Every Smasher froze at the sound of the voice, dropping whatever they were doing. Anyone who was drunk instantly sobered up; that was the power of Master Hand's ALL-CAPS RAGE!

Robin slowly raised a trembling hand up so Master Hand could see it.

"ROBIN?! DO NOT DESTROY MY PRIVATE PROPERTY! YOU'RE BANNED!" He did the finger walk toward Robin and then flicked him out of the house. Robin screamed like a little girl as he flew away... then he realized he was flying. He spread his arms out again while "I Believe I Can Fly" played faintly in the distance.

"Alright you guys, party's over, time to go back to the mansion," Master Hand said in his indoor voice. There was a collective "awww" from the Smashers, but they began to filter out of the room anyway.

Shulk stared after Robin, his jaw agape. He swore he was drooling a bit. Those were some juicy, delicious memes Robin had there, he thought, and he was going to get his hands on them, one way or another.

Captain Falcon returned to Shulk, with Ness following close behind. He looked at Shulk, then at where Robin had been flicked away, then back at Shulk.

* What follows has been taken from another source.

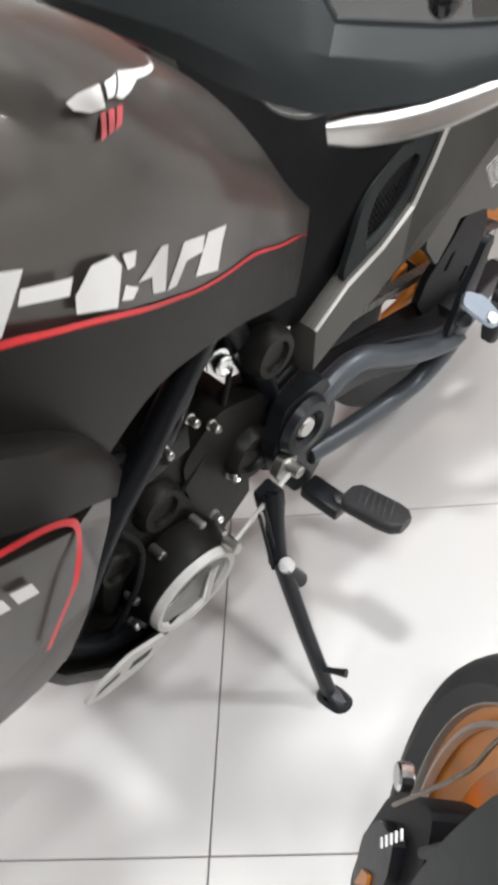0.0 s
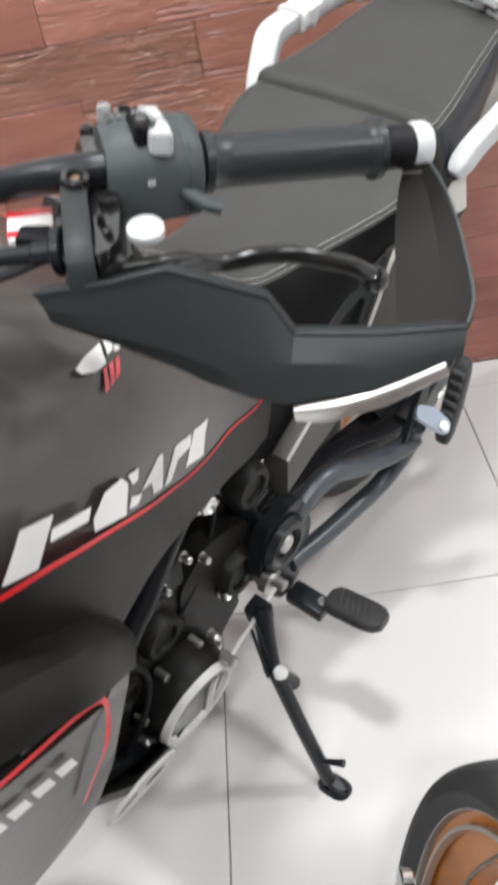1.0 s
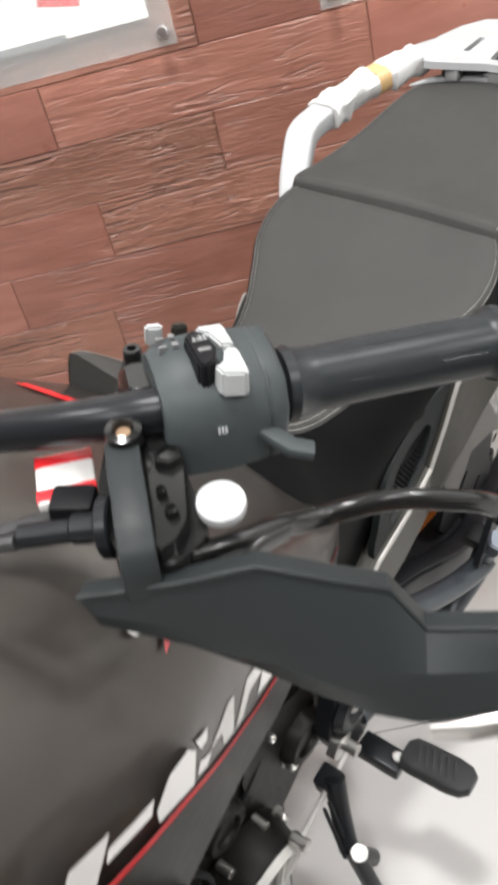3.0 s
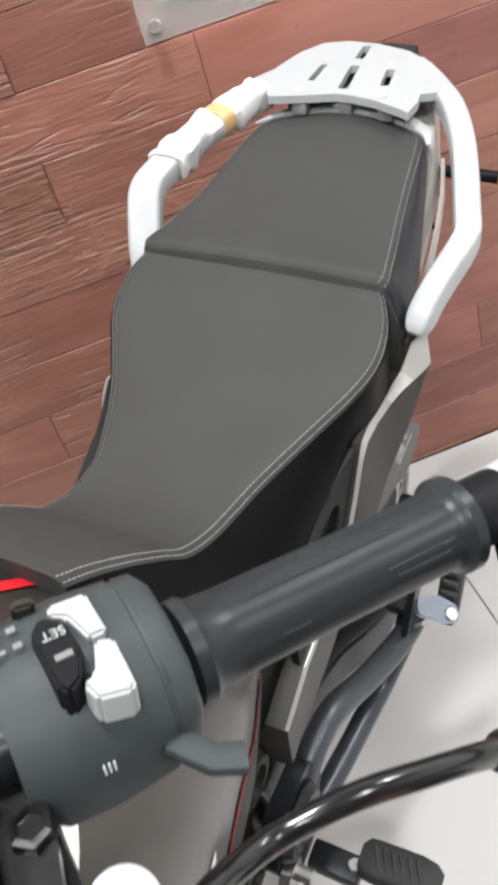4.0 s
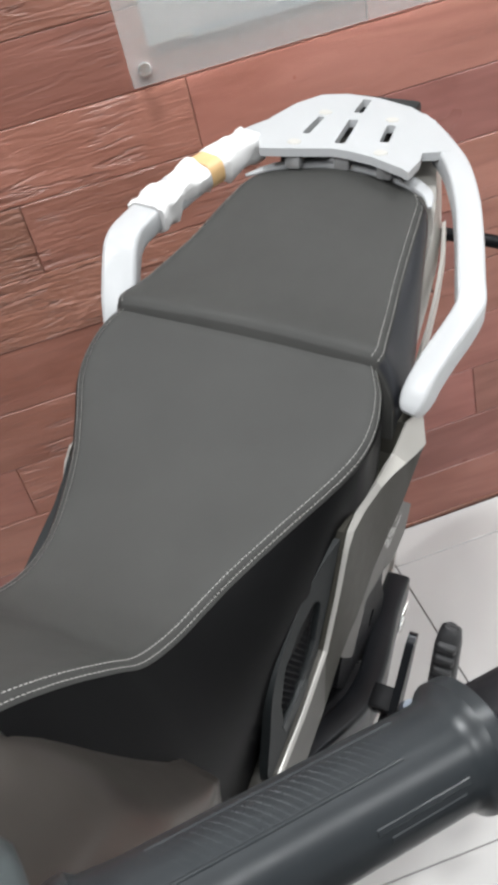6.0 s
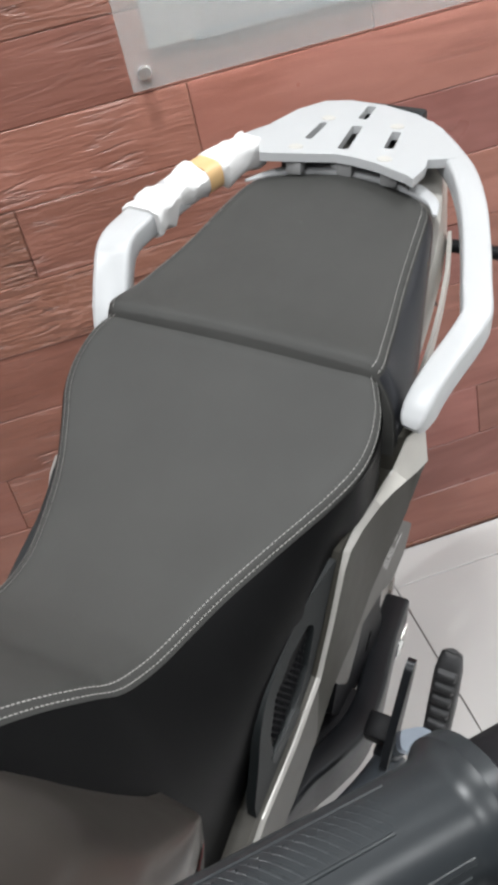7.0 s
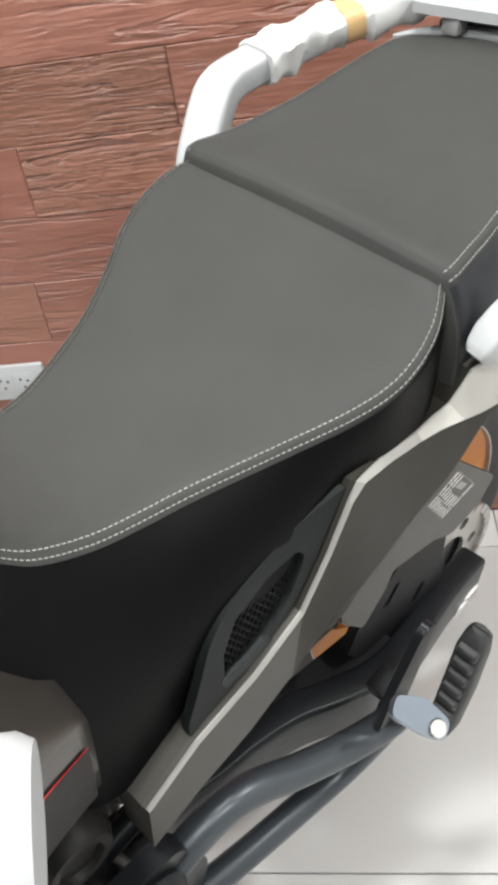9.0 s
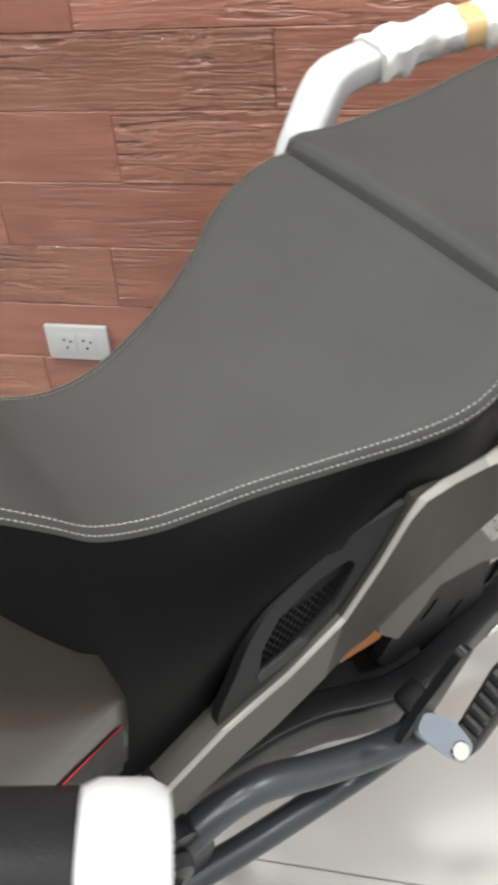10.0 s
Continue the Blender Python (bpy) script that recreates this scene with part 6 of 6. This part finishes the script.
        inner = smooth_path([(0.4815, 0.3496, 1.106), (0.5035, 0.3599, 1.103), (0.5356, 0.3774, 1.096), (0.5845, 0.4081, 1.088), (0.5946, 0.4157, 1.0855), (0.6046, 0.4233, 1.083)], 3)
        rings = []
        for p, q in zip(outer, inner):
            fold = p.lerp(q, 0.36) + Vector((0.002, 0.002, -0.003))
            back = Vector((0.0032, 0.0026, -0.0022))
            rings.append([p, fold, q, q + back, fold + back, p + back])
        add_loft(bm, rings)
        add_sweep(bm, [be - d * 0.002 + Vector((0.004, 0.004, -0.006)), (outer[0] + inner[0]) / 2], rounded(0.020, 0.006, 0.002, 2))
        # darker colour stands in for shade, as the upward face catches the lamp
        arm = part("guard_arm", bm, COVER, guard, "thin folded plastic arm, coloured dark to catch less light", angle=14)
        # edge highlight of the arm, put in as a paler grey
        bm = bmesh.new()
        add_tube(bm, outer, 0.0011, 6, smooth=0)
        part("arm_lip_highlight", bm, HOUSING, arm, "thin edge, coloured paler as a highlight")
        bm = bmesh.new()
        path = smooth_path([(0.675, 0.396, 1.045), (0.662, 0.416, 1.050), (0.641, 0.438, 1.059), (0.616, 0.463, 1.075)], 4)
        add_sweep(bm, path, rounded(0.013, 0.0145, 0.004, 3), scale=[0.8 + 0.2 * min(1, i / 2) - 0.4 * max(0, (i - 8) / 5) for i in range(len(path))])
        part("trim", bm, ALLOY, guard, "silver trim strip")
        bm = bmesh.new()
        add_sweep(bm, smooth_path([(0.672, 0.223, 1.143), (0.684, 0.234, 1.1435), (0.704, 0.256, 1.140), (0.718, 0.271, 1.133), (0.7235, 0.277, 1.120), (0.7245, 0.278, 1.100)], 4), rounded(0.0165, 0.0035, 0.0012, 2))
        part("bracket", bm, GREY_PLASTIC, guard, "flat dark grey bracket")
    # clamps in the middle
    for y in (0.03, -0.06):
        bm = bmesh.new()
        add_box(bm, (0.74, y, 1.085), (0.045, 0.03, 0.05), bevel=0.006)
        part("bar_clamp", bm, DARK_METAL, bar)
    bm = bmesh.new()
    add_box(bm, (0.80, -0.01, 1.03), (0.16, 0.22, 0.03), (0, 8, 0), bevel=0.01)
    part("top_yoke", bm, DARK_METAL, root)
    bm = bmesh.new()
    add_cyl(bm, (0.90, 0, 0.72), (0.82, 0, 1.03), 0.03, 20)
    part("steering_head", bm, DARK_METAL, root)
    return root


bike = motorcycle()
bike.matrix_world = pose(0.2085, 0.8245, 0, 0, 0, -131.3) @ pose(0, 0, 0, -11.0, 0, 0)


def second_motorcycle():
    """The neighbour, nose to tail beside the first: only its front wheel comes into view; the rest is kept low and plain."""
    root = tagged(new("motorcycle"), "second parked motorcycle with black tyre, gold fork and black brake caliper", "motorcycle", "parked motorcycles", "thing")
    front = wheel("front_wheel", root, 0.0, 0.338, 0.326, 0.286, 0.110, True)
    bm = bmesh.new()
    add_lathe(bm, [(0.263, 0.034), (0.264, 0.042), (0.268, 0.042), (0.269, 0.034)], (0, 0, 0.338), (0, 1, 0), 64, closed=True)
    part("rim_ridge", bm, ALLOY, front, "bright inner rim ridge")
    for s in (1, -1):
        bm = bmesh.new()
        add_tube(bm, [(0.0, s * 0.105, 0.342), (-0.22, s * 0.105, 0.80)], 0.028, 18, smooth=0)
        leg = part("fork_leg", bm, GOLD, root, "gold fork leg")
        bm = bmesh.new()
        side_plate(bm, round_outline([(0.213, 0.30), (0.206, 0.385), (0.176, 0.445), (0.142, 0.490), (0.120, 0.455), (0.118, 0.36), (0.150, 0.255), (0.196, 0.225)], 0.016), 0.102, 0.042, s, 0.005)
        cal = part("brake_caliper", bm, BLACK, leg, "black brake caliper with a small white mark")
        bm = bmesh.new()
        side_plate(bm, round_outline([(0.196, 0.33), (0.185, 0.385), (0.15, 0.42), (0.132, 0.39), (0.142, 0.32), (0.175, 0.28)], 0.010), 0.113, 0.012, s, 0.003)
        part("caliper_cover", bm, DARK_METAL, cal)
        for k in range(5):
            bm = bmesh.new()
            x, z = 0.168 - k * 0.0046, 0.388 + k * 0.0140
            side_plate(bm, [(x, z), (x - 0.002, z + 0.0045), (x - 0.010, z + 0.002), (x - 0.008, z - 0.003)], 0.1142, 0.001, s, 0)
            part("mark_bar", bm, DECAL, cal)
        for x, z in ((0.202, 0.425),):
            bm = bmesh.new()
            add_cyl(bm, (x, s * 0.094, z), (x, s * 0.107, z), 0.0120, 14)
            part("caliper_bolt", bm, CHROME, cal, "bright bolt", angle=25)
        bm = bmesh.new()
        add_tube(bm, [(0.13, s * 0.10, 0.45), (0.10, s * 0.10, 0.52), (0.02, s * 0.09, 0.62), (-0.10, s * 0.08, 0.70)], 0.005, 8)
        part("brake_hose", bm, RUBBER, cal)
        bm = bmesh.new()
        add_tube(bm, [(0.175, s * 0.112, 0.43), (0.165, s * 0.118, 0.45), (0.145, s * 0.119, 0.505), (0.130, s * 0.119, 0.547), (0.119, s * 0.119, 0.58), (0.110, s * 0.118, 0.613), (0.105, s * 0.117, 0.655), (0.09, s * 0.11, 0.72)], 0.0017, 8)
        part("sensor_cable", bm, BRAID, cal, "thin braided cable")
        bm = bmesh.new()
        side_plate(bm, round_outline([(0.166, 0.330), (0.166, 0.300), (0.148, 0.340), (0.154, 0.348)], 0.003), 0.116, 0.010, s, 0.002)
        part("caliper_tab", bm, GOLD, cal, "gold lug of the caliper")
        bm = bmesh.new()
        side_plate(bm, round_outline([(0.058, 0.690), (0.068, 0.640), (0.076, 0.585), (0.078, 0.53), (0.075, 0.44), (0.04, 0.37), (-0.06, 0.40), (-0.16, 0.60), (-0.14, 0.72), (-0.02, 0.74)], 0.02), 0.135, 0.010, s, 0.004)
        part("fork_cover", bm, GREY_PLASTIC, root, "plain dark grey fork cover")
    bm = bmesh.new()
    add_loft(bm, [[(x, y * w, z + dz) for y, dz in ((1, 0), (0.8, 0.06), (0, 0.08), (-0.8, 0.06), (-1, 0), (-0.7, -0.14), (0.7, -0.14))] for x, w, z in ((-0.30, 0.10, 0.70), (-0.42, 0.14, 0.74), (-0.62, 0.13, 0.72), (-0.75, 0.10, 0.66))])
    part("fuel_tank", bm, ANTHRACITE, root)
    bm = bmesh.new()
    add_loft(bm, [[(x, y * w, z + dz) for y, dz in ((1, 0), (0.7, 0.03), (-0.7, 0.03), (-1, 0), (-0.8, -0.05), (0.8, -0.05))] for x, w, z in ((-0.72, 0.09, 0.66), (-0.95, 0.13, 0.68), (-1.25, 0.11, 0.74), (-1.40, 0.07, 0.77))])
    part("seat", bm, VINYL, root)
    bm = bmesh.new()
    add_box(bm, (-0.62, 0, 0.42), (0.34, 0.24, 0.34), (0, 12, 0), bevel=0.03)
    part("engine", bm, ENGINE, root)
    wheel("rear_wheel", root, -1.40, 0.31, 0.31, 0.216, 0.15, False)
    for s in (1, -1):
        bm = bmesh.new()
        add_tube(bm, [(-0.75, s * 0.09, 0.38), (-1.40, s * 0.105, 0.31)], 0.022, 12, smooth=0)
        part("swing_arm", bm, DARK_METAL, root)
        bm = bmesh.new()
        add_tube(bm, [(-0.26, s * 0.05, 0.74), (-0.50, s * 0.10, 0.60), (-0.80, s * 0.10, 0.40)], 0.018, 12)
        part("frame_rail", bm, DARK_METAL, root)
    return root


second = second_motorcycle()
second.matrix_world = pose(0.221, -0.33, 0, 0, 0, 89.75) @ pose(0, 0, 0, 15.0, 0, 0)


# ---- on the wall ----
def wall_sign(x0, x1, z0, z1, dark):
    """A printed sheet behind a clear acrylic plate on four stand-off bolts."""
    root = tagged(new("wall_sign"), "printed white poster behind a clear acrylic plate on metal stand-offs", "sign", "wall signs", "thing")
    root.matrix_world = pose((x0 + x1) / 2, Y1 - 0.024, z0)
    w, h = x1 - x0, z1 - z0
    bm = bmesh.new()
    add_box(bm, (0, 0, h / 2), (w, 0.006, h), bevel=0.0015)
    p = part("acrylic_plate", bm, CLEAR, root, "clear acrylic plate")
    p.visible_shadow = False
    bm = bmesh.new()
    add_box(bm, (0, 0.006, h / 2 + 0.006), (w - 0.075, 0.0012, h - 0.085), bevel=0)
    sheet = part("printed_sheet", bm, PAPER if dark else PRINT_PALE, root, "white printed sheet")
    bm = bmesh.new()
    add_lathe(bm, [(0.075, 0), (0.105, 0), (0.105, 0.0006), (0.075, 0.0006)], (w * (-0.18 if dark else 0.05), 0.0050, 0.155), (0, -1, 0), 40, closed=True)
    part("printed_ring", bm, PRINT_BLACK if dark else PRINT_GREY, sheet, "printed dark ring")
    bm = bmesh.new()
    add_box(bm, (w * 0.26, 0.0048, 0.115), (0.07, 0.001, 0.035), (0, 12, 0), bevel=0)
    part("printed_shape", bm, RED if dark else PRINT_GREY, sheet, "printed shape")
    bm = bmesh.new()
    add_box(bm, (w * -0.05, 0.0048, 0.05), (w * 0.6, 0.001, 0.012), bevel=0)
    part("printed_bar", bm, PRINT_GREY, sheet)
    for x in (-w / 2 + 0.022, w / 2 - 0.022):
        for z in (0.022, h - 0.022):
            bm = bmesh.new()
            add_cyl(bm, (x, 0.036, z), (x, -0.008, z), 0.010, 20)
            part("stand_off", bm, CHROME, root, "bright stand-off bolt")
    return root


# the unseen tops are made tall to whiten reflections in the tank
wall_sign(0.352, 1.05, 1.022, 2.02, False)
wall_sign(-0.62, 0.105, 1.030, 2.03, True)


def wall_outlet(x, z):
    root = tagged(new("wall_outlet"), "white twin wall outlet with two three-hole sockets", "outlet", "", "thing")
    root.matrix_world = pose(x, Y1, z)
    bm = bmesh.new()
    add_box(bm, (0, -0.004, 0), (0.119, 0.010, 0.070), bevel=0.003)
    part("cover_plate", bm, WHITE, root)
    for sx in (-0.019, 0.019):
        bm = bmesh.new()
        add_box(bm, (sx, -0.0093, 0), (0.034, 0.0016, 0.040), bevel=0.0006)
        sock = part("socket", bm, WHITE, root)
        for dx, dz in ((-0.006, 0.007), (0.007, 0.004), (-0.001, -0.009)):
            bm = bmesh.new()
            add_cyl(bm, (sx + dx, -0.0098, dz), (sx + dx, -0.0106, dz), 0.0027, 10)
            part("socket_hole", bm, PRINT_BLACK, sock)
    return root


wall_outlet(-0.2505, 0.382)


# ---- pieces of the wall and the floor ----
def wall_planks():
    pitch, z = 0.1115, 0.0095 - 0.1115
    starts = {5: -0.16, 6: 0.25, 7: -0.12, 8: 0.134, 9: -0.157, 10: 0.138}
    row = 0
    rnd = random.Random(4)
    far_v, far_f = [], []
    while z < ZP:
        z0, z1 = max(0.0, z), min(ZP, z + pitch)
        x = starts.get(row, rnd.uniform(-0.3, 0.3))
        while x > X0:
            x -= 0.59
        while x < XP and z1 - z0 > 0.004:
            a, b = max(x, X0), min(x + 0.59, XP)
            if b - a > 0.01:
                g, t = 0.0005, rnd.uniform(0.0, 0.0030)
                c = 0.0011
                yb, yf = Y1 + 0.0125, Y1 + 0.003 - t
                v = [(a + g, yb, z0 + g), (b - g, yb, z0 + g), (b - g, yb, z1 - g), (a + g, yb, z1 - g),
                     (a + g, yf + c, z0 + g), (b - g, yf + c, z0 + g), (b - g, yf + c, z1 - g), (a + g, yf + c, z1 - g),
                     (a + g + c, yf, z0 + g + c), (b - g - c, yf, z0 + g + c), (b - g - c, yf, z1 - g - c), (a + g + c, yf, z1 - g - c)]
                f = [(8, 9, 10, 11)]
                for k in range(4):
                    m = (k + 1) % 4
                    f += [(k, m, 4 + m, 4 + k), (4 + k, 4 + m, 8 + m, 8 + k)]
                if z0 < 1.6:
                    me = bpy.data.meshes.new("plank")
                    me.from_pydata(v, [], f)
                    me.materials.append(PLANK)
                    new("plank", me).parent = wall_north
                else:
                    far_f += [tuple(k + len(far_v) for k in q) for q in f]
                    far_v += v
            x += 0.59
        z += pitch
        row += 1
    me = bpy.data.meshes.new("upper_planks")
    me.from_pydata(far_v, [], far_f)
    me.materials.append(PLANK)
    ob = tagged(new("upper_planks", me), kind="stuff")
    ob.parent = wall_north


def floor_tiles():
    meshes = {}
    nx0, nx1, ny0, ny1 = -6, 7, -9, 3
    for i in range(nx0, nx1):
        for j in range(ny0, ny1):
            a, b = i * 0.6, (i + 1) * 0.6
            c, d = j * 0.6, min((j + 1) * 0.6, Y1)
            key = round(d - c, 3)
            if key not in meshes:
                g, h, e = 0.0012, 0.0, 0.0009
                w, l = 0.6, key
                v = [(g, g, -0.004), (w - g, g, -0.004), (w - g, l - g, -0.004), (g, l - g, -0.004), (g, g, h - e), (w - g, g, h - e), (w - g, l - g, h - e), (g, l - g, h - e),
                     (g + e, g + e, h), (w - g - e, g + e, h), (w - g - e, l - g - e, h), (g + e, l - g - e, h)]
                f = [(8, 9, 10, 11)]
                for k in range(4):
                    m = (k + 1) % 4
                    f += [(k, m, 4 + m, 4 + k), (4 + k, 4 + m, 8 + m, 8 + k)]
                me = bpy.data.meshes.new("floor_tile")
                me.from_pydata(v, [], f)
                me.materials.append(TILE)
                meshes[key] = me
            ob = new("floor_tile", meshes[key])
            ob.matrix_world = pose(a, c, 0)
            ob.parent = floor


wall_planks()
floor_tiles()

"...Okay," Ness finally said, "so out of the fifty-three people in the mansion, you like the guy who thinks he's a bird?"

Shulk noticed he was actually drooling and wiped his face off. "Well, it could be worse," he replied. "I mean, the King of Evil is a total weeaboo. Also all the Pokemon. That would be kinda weird."

"Yeah, I guess."

With his suspicions satisfied, Ness walked out the door. Shulk and Falcon went out behind him. But unlike Ness suspected, Shulk wasn't really thinking about Robin in that way. Actually, Shulk had just made up his mind- he was going to challenge Robin to a D-D-DUEL!

...right after Robin got back from being banned.

As the three memers walked out with the last few Smashers, Shulk glanced back at the sign on the house. "PARTY HARD GET #REKT," it read.

Well, they did party hard, he thought. And the house did get regular wrecked.

He wanted to make the house #REKT, though. He looked at Ness and Falcon, who nodded meaningfully.

"20 percent cooler," he whispered, and then they all whipped out their toilet paper artillery-

"Captain Falcon. Ness. Shulk," threatened Master Hand, "do not make me ban you."

They TP'ed the house anyway (and subsequently were banned from the mansion).


Shulk's really going to challenge Robin next chapter because this one is sooper-dooper long. Nearly 5,000 words! Geez.

I used up part of my reserve of uncensored curses (three curses- think of the kids!), so it's either lose money to the swear jar or censor some curses.

...I don't want to lose money to the swear jar.